Each weekday from September 11-21 we will gather on the green at noon for an hour to hold signs, pass out leaflets, and share with each other about the fast. Some will fast for a day, others for longer, and a few of us the whole time. I've never fasted for more than three-days in my life so a 10-day fast will be a new experience for me.

While I was in Washington DC yesterday, speaking at Camp Democracy, I was touched by the father of Alex Arredondo who had set up the elaborate display in the photo above in honor of his son who was killed last year in Iraq. He called it Camp Alex. I could see in his busy energy, as he put the site together, his need to keep moving as a way to deal with his enormous pain and anger of his family's loss. We talked for a while and he told me that Alex's death has broken his whole family apart. At a time when family needs each other the most, the tragic loss had sent a lightening rod of division right through their family. We've heard similar stories of other families being torn apart as a result of this war.

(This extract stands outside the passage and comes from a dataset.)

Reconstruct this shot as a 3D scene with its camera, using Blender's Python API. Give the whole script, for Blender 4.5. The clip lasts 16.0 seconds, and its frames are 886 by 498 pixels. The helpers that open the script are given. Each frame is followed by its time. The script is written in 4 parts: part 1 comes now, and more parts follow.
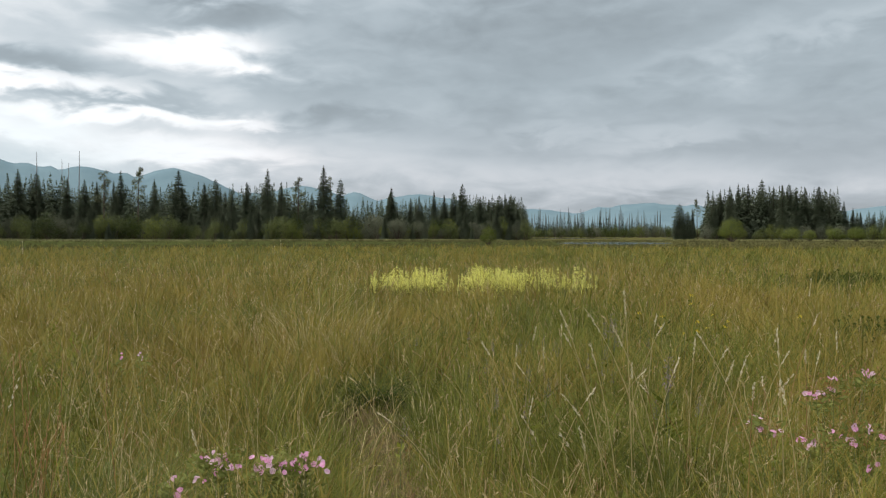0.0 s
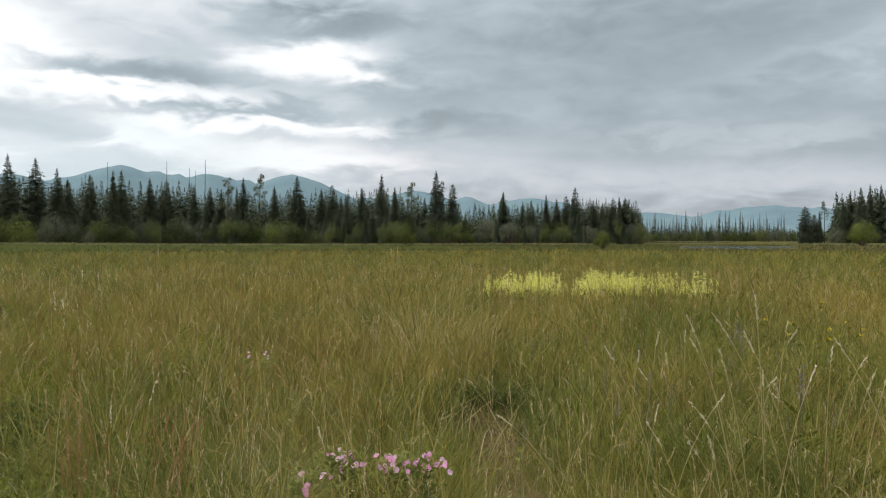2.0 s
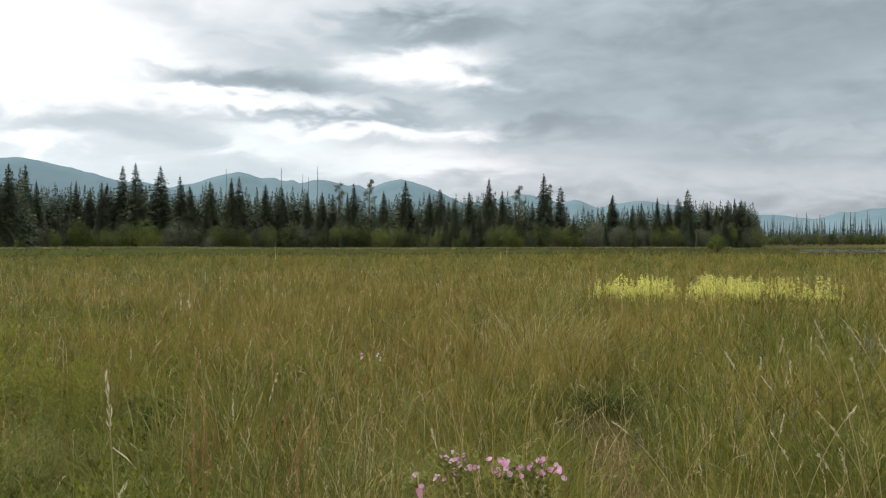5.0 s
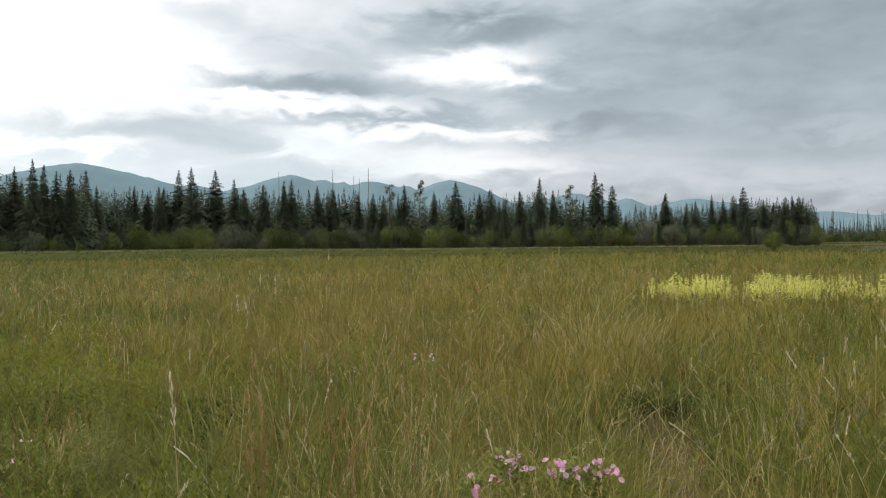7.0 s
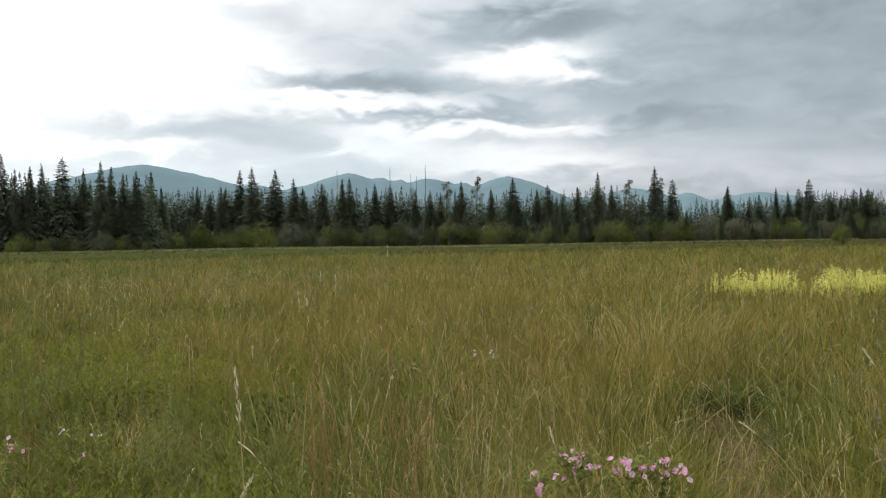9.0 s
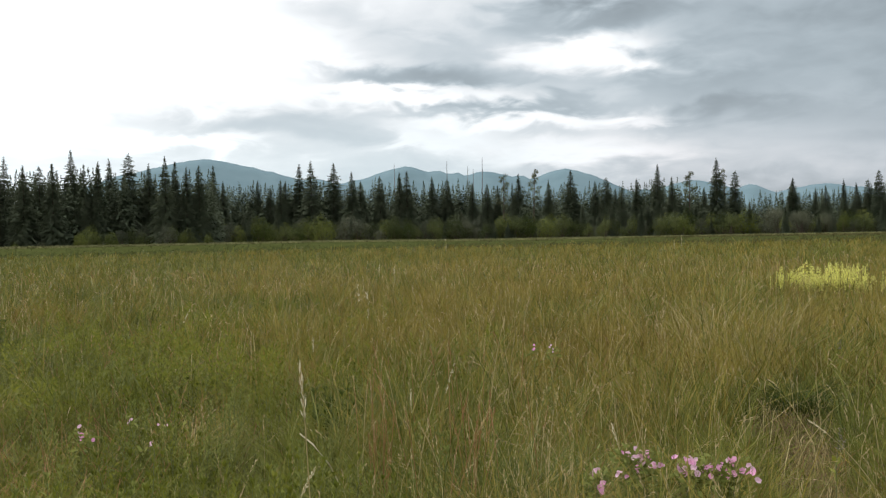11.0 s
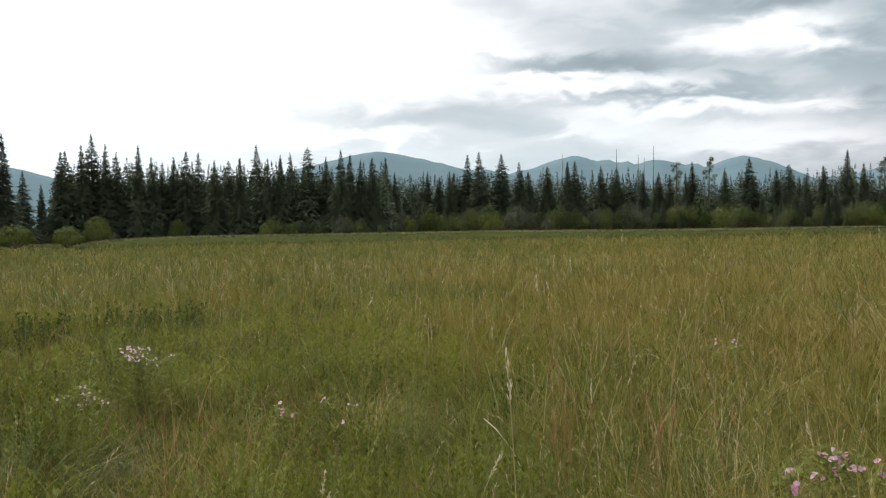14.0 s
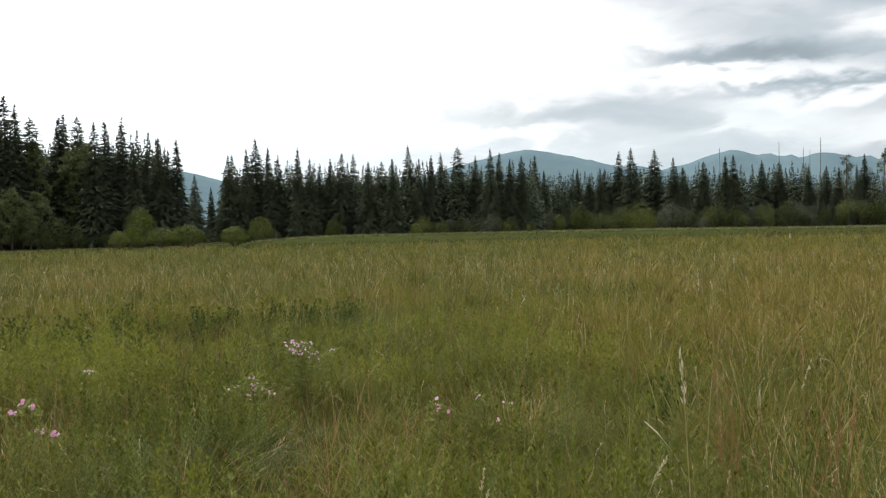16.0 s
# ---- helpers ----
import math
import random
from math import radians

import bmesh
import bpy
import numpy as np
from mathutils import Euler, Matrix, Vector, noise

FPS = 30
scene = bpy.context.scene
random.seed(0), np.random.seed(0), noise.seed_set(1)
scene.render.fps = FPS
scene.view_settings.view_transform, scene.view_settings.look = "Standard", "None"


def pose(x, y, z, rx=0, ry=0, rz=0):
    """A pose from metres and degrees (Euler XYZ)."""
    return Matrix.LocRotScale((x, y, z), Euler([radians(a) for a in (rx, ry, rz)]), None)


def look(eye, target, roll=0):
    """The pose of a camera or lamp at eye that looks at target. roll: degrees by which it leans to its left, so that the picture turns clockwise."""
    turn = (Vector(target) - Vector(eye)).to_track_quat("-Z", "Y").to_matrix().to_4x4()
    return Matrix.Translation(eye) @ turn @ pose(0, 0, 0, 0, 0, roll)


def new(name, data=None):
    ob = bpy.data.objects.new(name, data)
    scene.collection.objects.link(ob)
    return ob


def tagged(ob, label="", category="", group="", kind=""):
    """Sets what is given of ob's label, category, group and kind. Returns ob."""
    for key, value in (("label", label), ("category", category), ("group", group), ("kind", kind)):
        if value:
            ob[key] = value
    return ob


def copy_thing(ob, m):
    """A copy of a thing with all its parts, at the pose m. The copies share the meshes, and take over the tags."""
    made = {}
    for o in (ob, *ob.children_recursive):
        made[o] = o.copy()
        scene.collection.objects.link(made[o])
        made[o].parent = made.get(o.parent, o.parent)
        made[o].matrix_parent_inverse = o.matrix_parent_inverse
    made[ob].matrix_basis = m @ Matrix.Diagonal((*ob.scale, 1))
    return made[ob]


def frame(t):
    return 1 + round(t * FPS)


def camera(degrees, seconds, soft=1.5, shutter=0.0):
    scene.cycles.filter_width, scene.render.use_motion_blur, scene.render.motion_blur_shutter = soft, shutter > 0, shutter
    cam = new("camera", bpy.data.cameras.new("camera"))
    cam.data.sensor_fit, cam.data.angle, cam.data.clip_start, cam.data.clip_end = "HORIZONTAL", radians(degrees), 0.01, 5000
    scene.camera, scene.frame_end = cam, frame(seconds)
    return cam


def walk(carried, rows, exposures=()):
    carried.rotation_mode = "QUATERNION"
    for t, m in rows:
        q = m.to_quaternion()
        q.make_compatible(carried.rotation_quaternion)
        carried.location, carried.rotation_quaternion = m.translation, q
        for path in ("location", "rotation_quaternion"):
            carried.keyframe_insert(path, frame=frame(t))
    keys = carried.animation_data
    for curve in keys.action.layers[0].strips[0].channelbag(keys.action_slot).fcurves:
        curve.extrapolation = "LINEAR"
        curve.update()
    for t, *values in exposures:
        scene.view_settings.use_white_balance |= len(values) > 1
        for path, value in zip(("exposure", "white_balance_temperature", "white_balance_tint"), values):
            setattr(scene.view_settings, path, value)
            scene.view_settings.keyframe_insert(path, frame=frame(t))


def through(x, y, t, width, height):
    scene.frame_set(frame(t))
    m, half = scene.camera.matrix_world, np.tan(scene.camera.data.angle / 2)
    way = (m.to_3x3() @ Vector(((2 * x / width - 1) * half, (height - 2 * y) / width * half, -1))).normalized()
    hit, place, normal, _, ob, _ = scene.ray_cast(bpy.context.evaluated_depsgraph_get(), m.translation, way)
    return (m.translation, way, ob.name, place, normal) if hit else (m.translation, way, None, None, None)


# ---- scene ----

In today's media we hear the story about Dick Cheney saying that those who oppose the war are aiding the "enemy". Cheney says U.S. allies in Afghanistan and Iraq "have doubts" America will finish the job there. "And those doubts are encouraged, obviously, when they see the kind of debate that we've had in the United States," he said. "Suggestions, for example, that we should withdraw U.S. forces from Iraq, simply feed into that whole notion, validates the strategy of the terrorists."

Cheney is also sending a lightening bolt through the heart of the American people and doing his best to divide us from one another.

Talk like this from Cheney, and seeing the mourning eyes of Alex's father yesterday, make me more determined than ever to do more to end this war. We all live inside of a box of sorts. We all have our political boundaries - we only do so much, we only go so far in our anti-war work. As Ray McGovern said yesterday at Camp Democracy, not enough of us are "sticking our necks out" to end the occupation of Iraq. Necks, McGovern said, are useful to hold our heads up. But necks are not worthy of being worshipped and if we are unwilling to take some actions that for us are new and risky behavior, then we have begun to idolize our necks.

I know the fast won't change things in and of itself. I am not that naive. But I do think that the idea of going beyond our normal personal barriers is a good example for us all to set. We need to show our families, our communities, and ourselves that we are serious about ending this madness both in Iraq and here at home.